## [Directive]
Write out the listing below in full and exactly, leaving out every picture.

## [Input]
— START —

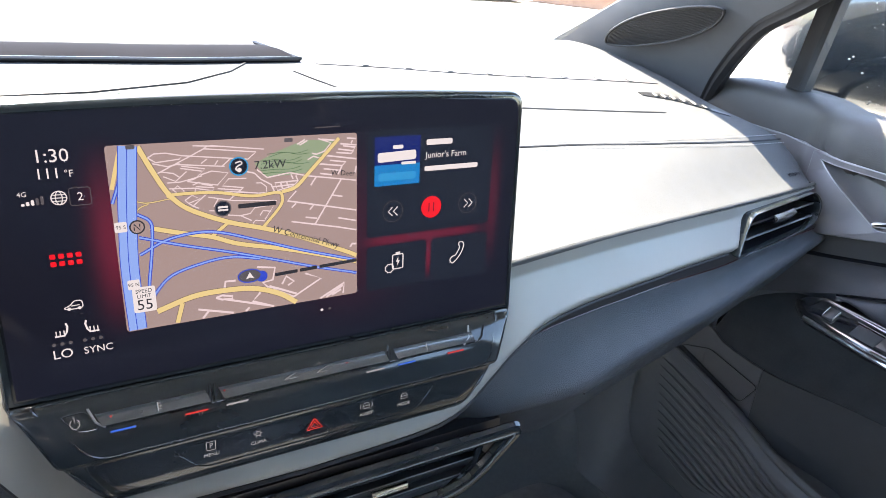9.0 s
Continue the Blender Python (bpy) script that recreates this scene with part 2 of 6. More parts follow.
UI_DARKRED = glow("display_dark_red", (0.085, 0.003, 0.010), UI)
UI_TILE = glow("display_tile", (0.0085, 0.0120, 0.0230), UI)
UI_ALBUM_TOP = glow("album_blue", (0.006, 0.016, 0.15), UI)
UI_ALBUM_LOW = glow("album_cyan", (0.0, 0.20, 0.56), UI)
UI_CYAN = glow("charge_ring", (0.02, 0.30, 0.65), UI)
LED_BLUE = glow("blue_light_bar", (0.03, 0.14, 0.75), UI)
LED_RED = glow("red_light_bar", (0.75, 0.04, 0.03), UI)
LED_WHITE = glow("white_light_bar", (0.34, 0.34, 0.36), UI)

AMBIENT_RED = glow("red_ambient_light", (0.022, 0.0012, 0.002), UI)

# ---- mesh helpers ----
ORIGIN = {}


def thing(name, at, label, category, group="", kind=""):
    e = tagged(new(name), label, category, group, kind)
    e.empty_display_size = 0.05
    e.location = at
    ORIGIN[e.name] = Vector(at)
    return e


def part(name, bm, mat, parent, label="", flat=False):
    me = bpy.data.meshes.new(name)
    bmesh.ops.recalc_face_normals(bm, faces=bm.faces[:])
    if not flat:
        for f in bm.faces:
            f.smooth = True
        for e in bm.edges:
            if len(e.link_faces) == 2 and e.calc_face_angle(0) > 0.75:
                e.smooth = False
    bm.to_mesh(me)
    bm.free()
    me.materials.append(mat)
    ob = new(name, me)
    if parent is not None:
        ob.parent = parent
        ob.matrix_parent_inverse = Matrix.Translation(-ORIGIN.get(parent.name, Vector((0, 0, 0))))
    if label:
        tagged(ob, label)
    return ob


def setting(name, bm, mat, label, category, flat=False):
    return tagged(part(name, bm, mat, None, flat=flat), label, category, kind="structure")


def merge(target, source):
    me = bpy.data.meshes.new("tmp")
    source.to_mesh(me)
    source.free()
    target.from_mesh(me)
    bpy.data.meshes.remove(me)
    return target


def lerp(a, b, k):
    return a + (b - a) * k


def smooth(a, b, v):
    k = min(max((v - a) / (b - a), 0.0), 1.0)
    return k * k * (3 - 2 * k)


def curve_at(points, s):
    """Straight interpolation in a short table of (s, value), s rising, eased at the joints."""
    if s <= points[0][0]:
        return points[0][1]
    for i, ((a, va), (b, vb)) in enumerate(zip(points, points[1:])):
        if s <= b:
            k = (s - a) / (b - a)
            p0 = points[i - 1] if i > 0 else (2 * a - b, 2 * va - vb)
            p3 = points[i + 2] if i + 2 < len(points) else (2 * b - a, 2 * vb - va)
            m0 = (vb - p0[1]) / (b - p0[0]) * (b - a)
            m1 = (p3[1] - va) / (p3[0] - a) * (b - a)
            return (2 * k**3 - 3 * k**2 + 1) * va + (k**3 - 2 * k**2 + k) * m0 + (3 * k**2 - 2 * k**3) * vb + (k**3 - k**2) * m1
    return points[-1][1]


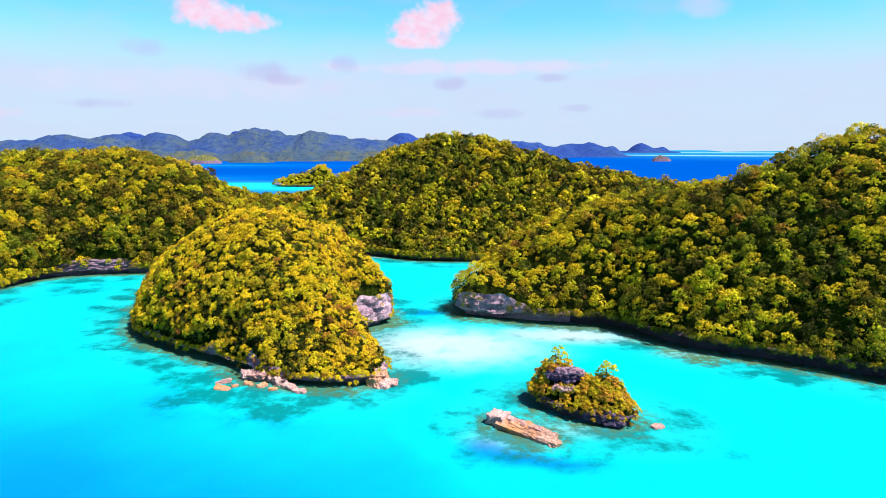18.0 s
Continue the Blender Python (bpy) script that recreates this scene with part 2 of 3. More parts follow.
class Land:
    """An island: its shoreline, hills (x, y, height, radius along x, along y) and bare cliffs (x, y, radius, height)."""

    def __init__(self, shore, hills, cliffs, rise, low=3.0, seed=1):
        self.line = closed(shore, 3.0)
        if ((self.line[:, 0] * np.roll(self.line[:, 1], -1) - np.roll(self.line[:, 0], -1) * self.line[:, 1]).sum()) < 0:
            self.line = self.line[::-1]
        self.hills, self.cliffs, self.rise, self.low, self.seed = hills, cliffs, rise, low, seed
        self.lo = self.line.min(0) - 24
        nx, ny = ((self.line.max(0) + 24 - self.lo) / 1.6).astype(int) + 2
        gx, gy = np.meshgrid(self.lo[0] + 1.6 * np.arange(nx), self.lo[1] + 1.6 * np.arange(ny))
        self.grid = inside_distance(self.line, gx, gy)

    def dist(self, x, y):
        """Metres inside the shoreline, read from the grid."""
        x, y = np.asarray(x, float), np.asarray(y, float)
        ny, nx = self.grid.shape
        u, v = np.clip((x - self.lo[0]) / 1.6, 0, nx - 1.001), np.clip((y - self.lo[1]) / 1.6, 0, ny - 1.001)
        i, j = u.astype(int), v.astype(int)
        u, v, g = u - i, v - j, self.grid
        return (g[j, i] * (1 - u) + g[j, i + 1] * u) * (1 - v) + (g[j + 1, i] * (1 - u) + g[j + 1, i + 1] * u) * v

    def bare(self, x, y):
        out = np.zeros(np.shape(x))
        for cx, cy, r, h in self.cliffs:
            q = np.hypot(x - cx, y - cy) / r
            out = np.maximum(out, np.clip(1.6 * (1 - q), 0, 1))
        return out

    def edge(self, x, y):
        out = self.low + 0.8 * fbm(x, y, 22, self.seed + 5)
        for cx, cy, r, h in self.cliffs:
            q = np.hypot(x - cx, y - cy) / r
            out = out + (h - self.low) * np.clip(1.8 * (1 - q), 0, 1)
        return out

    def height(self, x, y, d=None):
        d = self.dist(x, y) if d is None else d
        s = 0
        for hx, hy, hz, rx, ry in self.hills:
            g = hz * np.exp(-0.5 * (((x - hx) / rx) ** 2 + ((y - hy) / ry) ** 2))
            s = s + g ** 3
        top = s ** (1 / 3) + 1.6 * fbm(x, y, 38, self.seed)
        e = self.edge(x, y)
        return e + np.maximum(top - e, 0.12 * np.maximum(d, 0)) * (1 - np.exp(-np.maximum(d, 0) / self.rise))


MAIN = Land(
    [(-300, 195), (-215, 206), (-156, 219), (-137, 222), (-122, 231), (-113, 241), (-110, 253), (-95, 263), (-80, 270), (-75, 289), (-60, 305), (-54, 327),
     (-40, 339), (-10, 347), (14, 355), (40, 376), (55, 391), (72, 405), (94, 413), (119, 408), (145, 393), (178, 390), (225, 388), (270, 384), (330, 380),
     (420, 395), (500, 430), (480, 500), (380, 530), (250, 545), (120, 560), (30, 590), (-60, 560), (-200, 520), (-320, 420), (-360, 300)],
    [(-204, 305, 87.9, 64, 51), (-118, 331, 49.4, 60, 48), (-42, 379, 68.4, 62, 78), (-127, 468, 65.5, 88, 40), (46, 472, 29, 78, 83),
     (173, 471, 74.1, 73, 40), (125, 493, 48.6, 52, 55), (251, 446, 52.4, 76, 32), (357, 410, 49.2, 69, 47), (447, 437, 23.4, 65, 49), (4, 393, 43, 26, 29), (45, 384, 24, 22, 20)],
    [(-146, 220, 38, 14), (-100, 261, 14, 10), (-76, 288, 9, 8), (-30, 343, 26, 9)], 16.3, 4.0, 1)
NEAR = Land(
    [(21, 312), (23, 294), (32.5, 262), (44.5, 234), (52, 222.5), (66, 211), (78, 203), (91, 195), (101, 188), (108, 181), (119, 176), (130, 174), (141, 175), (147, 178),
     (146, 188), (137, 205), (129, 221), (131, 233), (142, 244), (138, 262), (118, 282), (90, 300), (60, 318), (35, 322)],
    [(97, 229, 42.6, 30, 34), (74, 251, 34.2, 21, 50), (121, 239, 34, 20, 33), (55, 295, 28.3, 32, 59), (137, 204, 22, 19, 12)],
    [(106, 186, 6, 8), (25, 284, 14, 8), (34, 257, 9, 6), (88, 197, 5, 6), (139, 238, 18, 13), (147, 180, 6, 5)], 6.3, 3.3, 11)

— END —

## [Solution to this exercise]
9.0 s
Continue the Blender Python (bpy) script that recreates this scene with part 2 of 6. More parts follow.
UI_DARKRED = glow("display_dark_red", (0.085, 0.003, 0.010), UI)
UI_TILE = glow("display_tile", (0.0085, 0.0120, 0.0230), UI)
UI_ALBUM_TOP = glow("album_blue", (0.006, 0.016, 0.15), UI)
UI_ALBUM_LOW = glow("album_cyan", (0.0, 0.20, 0.56), UI)
UI_CYAN = glow("charge_ring", (0.02, 0.30, 0.65), UI)
LED_BLUE = glow("blue_light_bar", (0.03, 0.14, 0.75), UI)
LED_RED = glow("red_light_bar", (0.75, 0.04, 0.03), UI)
LED_WHITE = glow("white_light_bar", (0.34, 0.34, 0.36), UI)

AMBIENT_RED = glow("red_ambient_light", (0.022, 0.0012, 0.002), UI)

# ---- mesh helpers ----
ORIGIN = {}


def thing(name, at, label, category, group="", kind=""):
    e = tagged(new(name), label, category, group, kind)
    e.empty_display_size = 0.05
    e.location = at
    ORIGIN[e.name] = Vector(at)
    return e


def part(name, bm, mat, parent, label="", flat=False):
    me = bpy.data.meshes.new(name)
    bmesh.ops.recalc_face_normals(bm, faces=bm.faces[:])
    if not flat:
        for f in bm.faces:
            f.smooth = True
        for e in bm.edges:
            if len(e.link_faces) == 2 and e.calc_face_angle(0) > 0.75:
                e.smooth = False
    bm.to_mesh(me)
    bm.free()
    me.materials.append(mat)
    ob = new(name, me)
    if parent is not None:
        ob.parent = parent
        ob.matrix_parent_inverse = Matrix.Translation(-ORIGIN.get(parent.name, Vector((0, 0, 0))))
    if label:
        tagged(ob, label)
    return ob


def setting(name, bm, mat, label, category, flat=False):
    return tagged(part(name, bm, mat, None, flat=flat), label, category, kind="structure")


def merge(target, source):
    me = bpy.data.meshes.new("tmp")
    source.to_mesh(me)
    source.free()
    target.from_mesh(me)
    bpy.data.meshes.remove(me)
    return target


def lerp(a, b, k):
    return a + (b - a) * k


def smooth(a, b, v):
    k = min(max((v - a) / (b - a), 0.0), 1.0)
    return k * k * (3 - 2 * k)


def curve_at(points, s):
    """Straight interpolation in a short table of (s, value), s rising, eased at the joints."""
    if s <= points[0][0]:
        return points[0][1]
    for i, ((a, va), (b, vb)) in enumerate(zip(points, points[1:])):
        if s <= b:
            k = (s - a) / (b - a)
            p0 = points[i - 1] if i > 0 else (2 * a - b, 2 * va - vb)
            p3 = points[i + 2] if i + 2 < len(points) else (2 * b - a, 2 * vb - va)
            m0 = (vb - p0[1]) / (b - p0[0]) * (b - a)
            m1 = (p3[1] - va) / (p3[0] - a) * (b - a)
            return (2 * k**3 - 3 * k**2 + 1) * va + (k**3 - 2 * k**2 + k) * m0 + (3 * k**2 - 2 * k**3) * vb + (k**3 - k**2) * m1
    return points[-1][1]


18.0 s
Continue the Blender Python (bpy) script that recreates this scene with part 2 of 3. More parts follow.
class Land:
    """An island: its shoreline, hills (x, y, height, radius along x, along y) and bare cliffs (x, y, radius, height)."""

    def __init__(self, shore, hills, cliffs, rise, low=3.0, seed=1):
        self.line = closed(shore, 3.0)
        if ((self.line[:, 0] * np.roll(self.line[:, 1], -1) - np.roll(self.line[:, 0], -1) * self.line[:, 1]).sum()) < 0:
            self.line = self.line[::-1]
        self.hills, self.cliffs, self.rise, self.low, self.seed = hills, cliffs, rise, low, seed
        self.lo = self.line.min(0) - 24
        nx, ny = ((self.line.max(0) + 24 - self.lo) / 1.6).astype(int) + 2
        gx, gy = np.meshgrid(self.lo[0] + 1.6 * np.arange(nx), self.lo[1] + 1.6 * np.arange(ny))
        self.grid = inside_distance(self.line, gx, gy)

    def dist(self, x, y):
        """Metres inside the shoreline, read from the grid."""
        x, y = np.asarray(x, float), np.asarray(y, float)
        ny, nx = self.grid.shape
        u, v = np.clip((x - self.lo[0]) / 1.6, 0, nx - 1.001), np.clip((y - self.lo[1]) / 1.6, 0, ny - 1.001)
        i, j = u.astype(int), v.astype(int)
        u, v, g = u - i, v - j, self.grid
        return (g[j, i] * (1 - u) + g[j, i + 1] * u) * (1 - v) + (g[j + 1, i] * (1 - u) + g[j + 1, i + 1] * u) * v

    def bare(self, x, y):
        out = np.zeros(np.shape(x))
        for cx, cy, r, h in self.cliffs:
            q = np.hypot(x - cx, y - cy) / r
            out = np.maximum(out, np.clip(1.6 * (1 - q), 0, 1))
        return out

    def edge(self, x, y):
        out = self.low + 0.8 * fbm(x, y, 22, self.seed + 5)
        for cx, cy, r, h in self.cliffs:
            q = np.hypot(x - cx, y - cy) / r
            out = out + (h - self.low) * np.clip(1.8 * (1 - q), 0, 1)
        return out

    def height(self, x, y, d=None):
        d = self.dist(x, y) if d is None else d
        s = 0
        for hx, hy, hz, rx, ry in self.hills:
            g = hz * np.exp(-0.5 * (((x - hx) / rx) ** 2 + ((y - hy) / ry) ** 2))
            s = s + g ** 3
        top = s ** (1 / 3) + 1.6 * fbm(x, y, 38, self.seed)
        e = self.edge(x, y)
        return e + np.maximum(top - e, 0.12 * np.maximum(d, 0)) * (1 - np.exp(-np.maximum(d, 0) / self.rise))


MAIN = Land(
    [(-300, 195), (-215, 206), (-156, 219), (-137, 222), (-122, 231), (-113, 241), (-110, 253), (-95, 263), (-80, 270), (-75, 289), (-60, 305), (-54, 327),
     (-40, 339), (-10, 347), (14, 355), (40, 376), (55, 391), (72, 405), (94, 413), (119, 408), (145, 393), (178, 390), (225, 388), (270, 384), (330, 380),
     (420, 395), (500, 430), (480, 500), (380, 530), (250, 545), (120, 560), (30, 590), (-60, 560), (-200, 520), (-320, 420), (-360, 300)],
    [(-204, 305, 87.9, 64, 51), (-118, 331, 49.4, 60, 48), (-42, 379, 68.4, 62, 78), (-127, 468, 65.5, 88, 40), (46, 472, 29, 78, 83),
     (173, 471, 74.1, 73, 40), (125, 493, 48.6, 52, 55), (251, 446, 52.4, 76, 32), (357, 410, 49.2, 69, 47), (447, 437, 23.4, 65, 49), (4, 393, 43, 26, 29), (45, 384, 24, 22, 20)],
    [(-146, 220, 38, 14), (-100, 261, 14, 10), (-76, 288, 9, 8), (-30, 343, 26, 9)], 16.3, 4.0, 1)
NEAR = Land(
    [(21, 312), (23, 294), (32.5, 262), (44.5, 234), (52, 222.5), (66, 211), (78, 203), (91, 195), (101, 188), (108, 181), (119, 176), (130, 174), (141, 175), (147, 178),
     (146, 188), (137, 205), (129, 221), (131, 233), (142, 244), (138, 262), (118, 282), (90, 300), (60, 318), (35, 322)],
    [(97, 229, 42.6, 30, 34), (74, 251, 34.2, 21, 50), (121, 239, 34, 20, 33), (55, 295, 28.3, 32, 59), (137, 204, 22, 19, 12)],
    [(106, 186, 6, 8), (25, 284, 14, 8), (34, 257, 9, 6), (88, 197, 5, 6), (139, 238, 18, 13), (147, 180, 6, 5)], 6.3, 3.3, 11)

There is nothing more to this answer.